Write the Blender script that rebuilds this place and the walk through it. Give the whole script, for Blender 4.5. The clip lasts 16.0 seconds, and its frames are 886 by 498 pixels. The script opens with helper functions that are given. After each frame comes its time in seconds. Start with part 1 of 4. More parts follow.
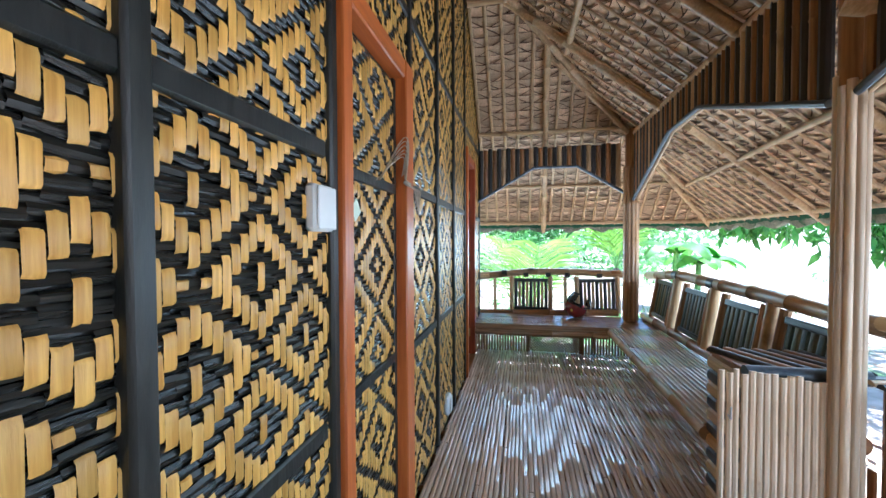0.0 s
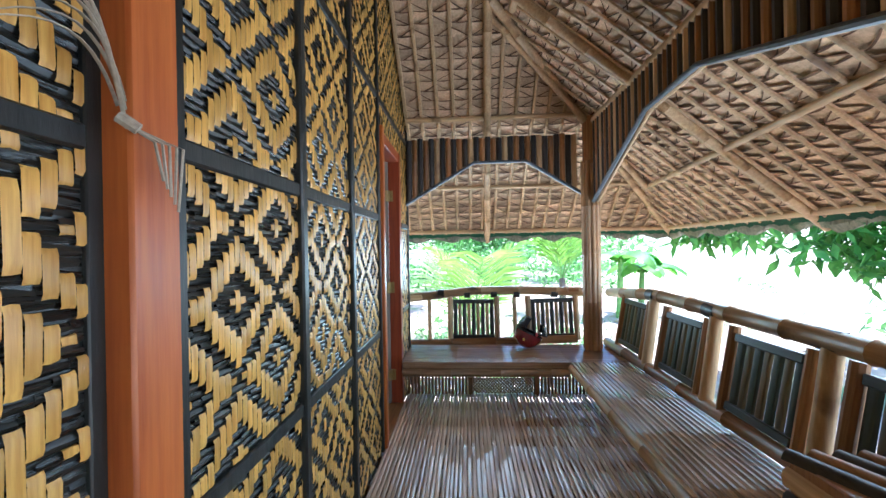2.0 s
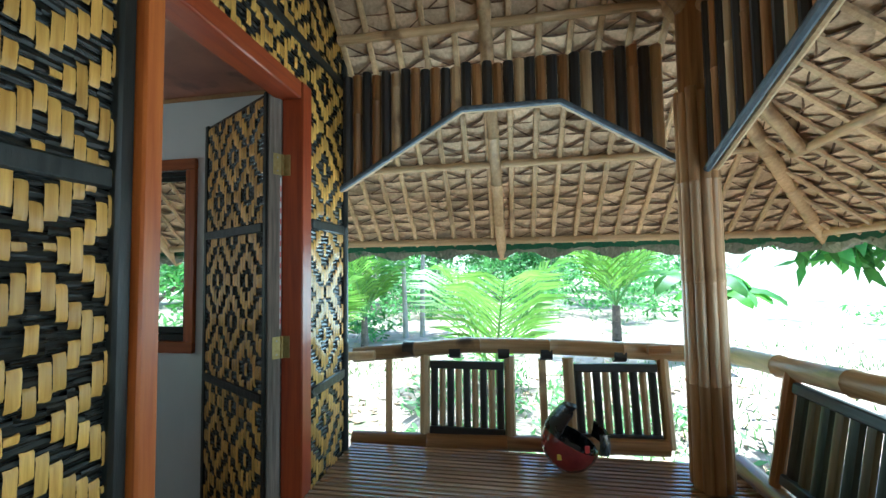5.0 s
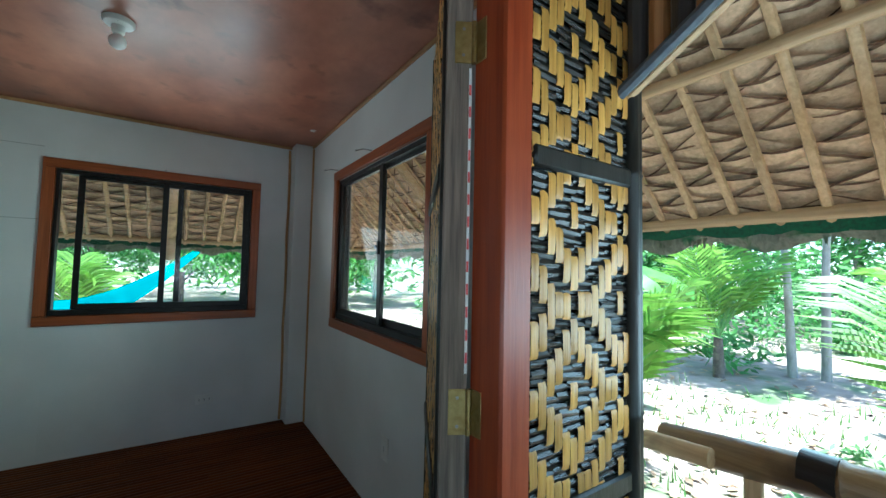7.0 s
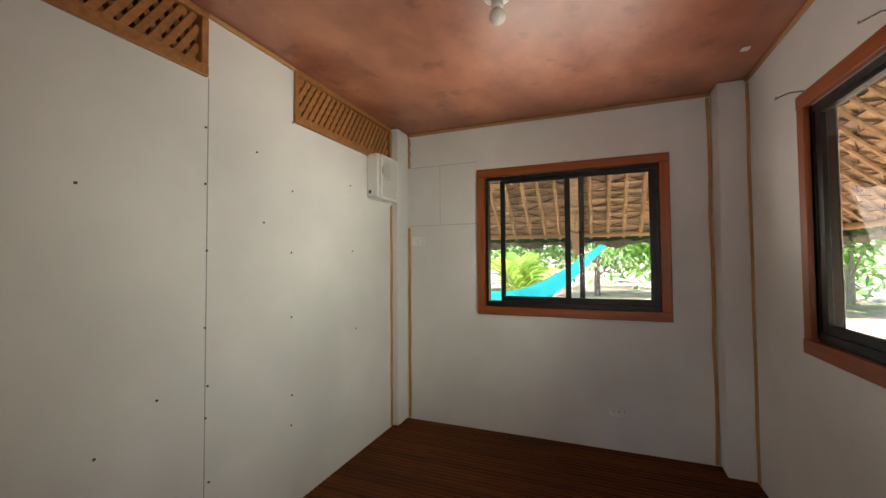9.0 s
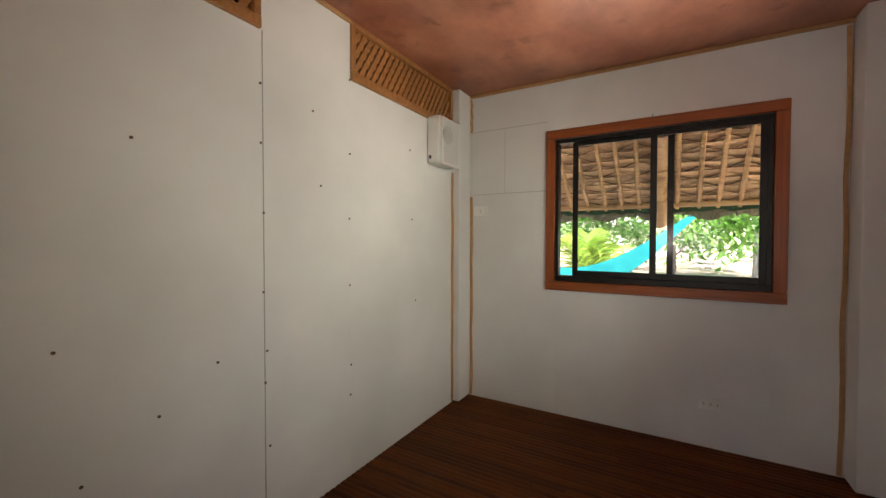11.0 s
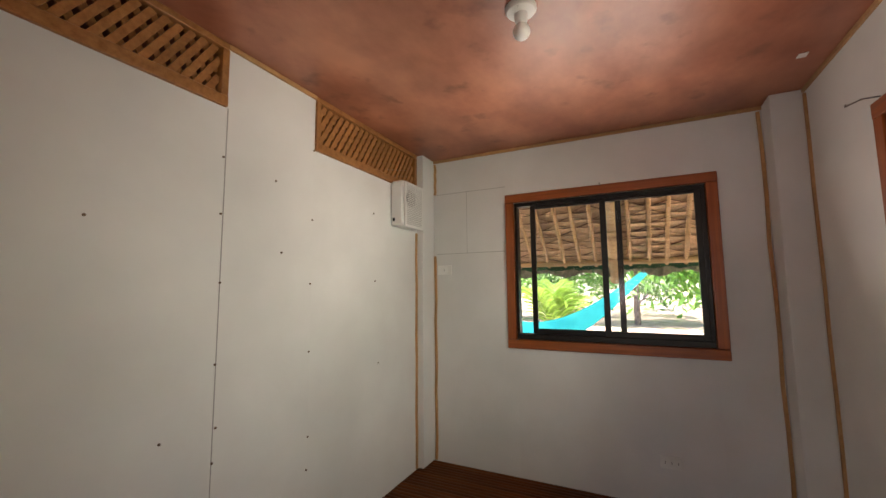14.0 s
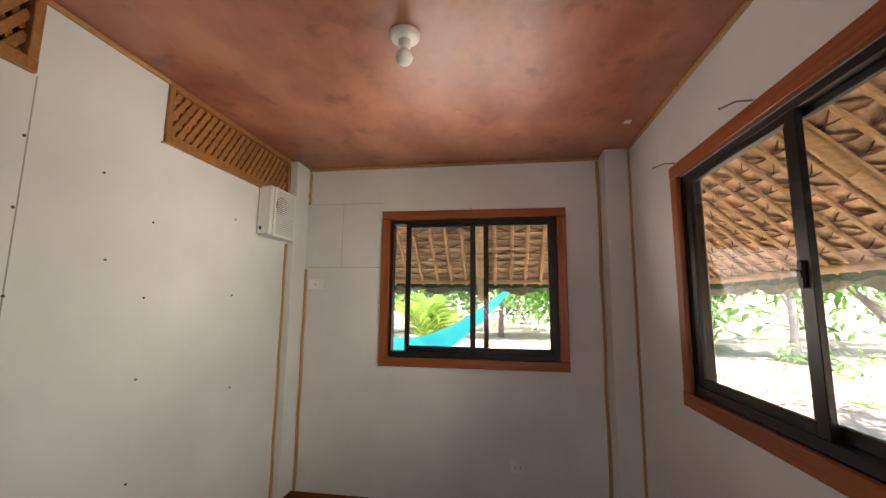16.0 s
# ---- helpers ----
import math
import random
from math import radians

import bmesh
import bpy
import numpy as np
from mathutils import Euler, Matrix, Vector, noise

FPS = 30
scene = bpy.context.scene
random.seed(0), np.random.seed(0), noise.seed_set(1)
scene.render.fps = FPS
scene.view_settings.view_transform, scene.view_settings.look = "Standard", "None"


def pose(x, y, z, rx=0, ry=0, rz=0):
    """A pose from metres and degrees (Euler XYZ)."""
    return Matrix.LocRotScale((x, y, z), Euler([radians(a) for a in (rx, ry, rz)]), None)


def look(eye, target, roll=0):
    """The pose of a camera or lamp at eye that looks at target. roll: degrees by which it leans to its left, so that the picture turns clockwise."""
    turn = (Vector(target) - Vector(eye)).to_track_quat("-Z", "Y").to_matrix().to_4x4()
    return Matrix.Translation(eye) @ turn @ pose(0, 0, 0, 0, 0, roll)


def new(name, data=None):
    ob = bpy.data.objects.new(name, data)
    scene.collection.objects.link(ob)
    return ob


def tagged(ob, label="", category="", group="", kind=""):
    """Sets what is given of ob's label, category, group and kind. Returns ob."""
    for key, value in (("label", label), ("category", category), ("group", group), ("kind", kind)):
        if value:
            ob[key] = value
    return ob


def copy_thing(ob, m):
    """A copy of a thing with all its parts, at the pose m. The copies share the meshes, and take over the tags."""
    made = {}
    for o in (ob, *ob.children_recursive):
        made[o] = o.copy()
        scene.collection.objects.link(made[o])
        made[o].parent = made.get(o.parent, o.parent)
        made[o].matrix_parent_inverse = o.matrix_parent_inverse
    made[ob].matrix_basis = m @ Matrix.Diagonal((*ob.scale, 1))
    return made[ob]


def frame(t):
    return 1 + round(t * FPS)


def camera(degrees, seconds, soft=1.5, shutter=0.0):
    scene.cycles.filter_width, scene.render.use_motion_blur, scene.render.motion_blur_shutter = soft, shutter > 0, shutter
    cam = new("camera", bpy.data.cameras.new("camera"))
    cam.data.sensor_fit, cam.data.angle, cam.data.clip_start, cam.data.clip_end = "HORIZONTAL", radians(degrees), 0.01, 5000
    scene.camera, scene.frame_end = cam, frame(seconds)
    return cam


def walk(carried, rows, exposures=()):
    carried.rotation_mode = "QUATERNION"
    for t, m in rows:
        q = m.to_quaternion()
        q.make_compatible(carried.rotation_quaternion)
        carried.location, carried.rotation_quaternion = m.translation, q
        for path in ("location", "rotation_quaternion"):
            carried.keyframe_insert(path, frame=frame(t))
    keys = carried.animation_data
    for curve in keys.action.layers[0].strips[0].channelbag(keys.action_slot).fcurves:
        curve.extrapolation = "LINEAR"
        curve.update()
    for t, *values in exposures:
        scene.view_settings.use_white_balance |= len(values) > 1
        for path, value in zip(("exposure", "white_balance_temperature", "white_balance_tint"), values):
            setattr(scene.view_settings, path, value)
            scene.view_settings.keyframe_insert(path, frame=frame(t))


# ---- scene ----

STATED GOAL:
Copy out all of the material exactly as written, without its pictures.

THE OUTPUT:
Write the Blender script that rebuilds this place and the walk through it. Give the whole script, for Blender 4.5. The clip lasts 16.0 seconds, and its frames are 886 by 498 pixels. The script opens with helper functions that are given. After each frame comes its time in seconds. Start with part 1 of 4. More parts follow.
0.0 s
2.0 s
5.0 s
7.0 s
9.0 s
11.0 s
14.0 s
16.0 s
# ---- helpers ----
import math
import random
from math import radians

import bmesh
import bpy
import numpy as np
from mathutils import Euler, Matrix, Vector, noise

FPS = 30
scene = bpy.context.scene
random.seed(0), np.random.seed(0), noise.seed_set(1)
scene.render.fps = FPS
scene.view_settings.view_transform, scene.view_settings.look = "Standard", "None"


def pose(x, y, z, rx=0, ry=0, rz=0):
    """A pose from metres and degrees (Euler XYZ)."""
    return Matrix.LocRotScale((x, y, z), Euler([radians(a) for a in (rx, ry, rz)]), None)


def look(eye, target, roll=0):
    """The pose of a camera or lamp at eye that looks at target. roll: degrees by which it leans to its left, so that the picture turns clockwise."""
    turn = (Vector(target) - Vector(eye)).to_track_quat("-Z", "Y").to_matrix().to_4x4()
    return Matrix.Translation(eye) @ turn @ pose(0, 0, 0, 0, 0, roll)


def new(name, data=None):
    ob = bpy.data.objects.new(name, data)
    scene.collection.objects.link(ob)
    return ob


def tagged(ob, label="", category="", group="", kind=""):
    """Sets what is given of ob's label, category, group and kind. Returns ob."""
    for key, value in (("label", label), ("category", category), ("group", group), ("kind", kind)):
        if value:
            ob[key] = value
    return ob


def copy_thing(ob, m):
    """A copy of a thing with all its parts, at the pose m. The copies share the meshes, and take over the tags."""
    made = {}
    for o in (ob, *ob.children_recursive):
        made[o] = o.copy()
        scene.collection.objects.link(made[o])
        made[o].parent = made.get(o.parent, o.parent)
        made[o].matrix_parent_inverse = o.matrix_parent_inverse
    made[ob].matrix_basis = m @ Matrix.Diagonal((*ob.scale, 1))
    return made[ob]


def frame(t):
    return 1 + round(t * FPS)


def camera(degrees, seconds, soft=1.5, shutter=0.0):
    scene.cycles.filter_width, scene.render.use_motion_blur, scene.render.motion_blur_shutter = soft, shutter > 0, shutter
    cam = new("camera", bpy.data.cameras.new("camera"))
    cam.data.sensor_fit, cam.data.angle, cam.data.clip_start, cam.data.clip_end = "HORIZONTAL", radians(degrees), 0.01, 5000
    scene.camera, scene.frame_end = cam, frame(seconds)
    return cam


def walk(carried, rows, exposures=()):
    carried.rotation_mode = "QUATERNION"
    for t, m in rows:
        q = m.to_quaternion()
        q.make_compatible(carried.rotation_quaternion)
        carried.location, carried.rotation_quaternion = m.translation, q
        for path in ("location", "rotation_quaternion"):
            carried.keyframe_insert(path, frame=frame(t))
    keys = carried.animation_data
    for curve in keys.action.layers[0].strips[0].channelbag(keys.action_slot).fcurves:
        curve.extrapolation = "LINEAR"
        curve.update()
    for t, *values in exposures:
        scene.view_settings.use_white_balance |= len(values) > 1
        for path, value in zip(("exposure", "white_balance_temperature", "white_balance_tint"), values):
            setattr(scene.view_settings, path, value)
            scene.view_settings.keyframe_insert(path, frame=frame(t))


# ---- scene ----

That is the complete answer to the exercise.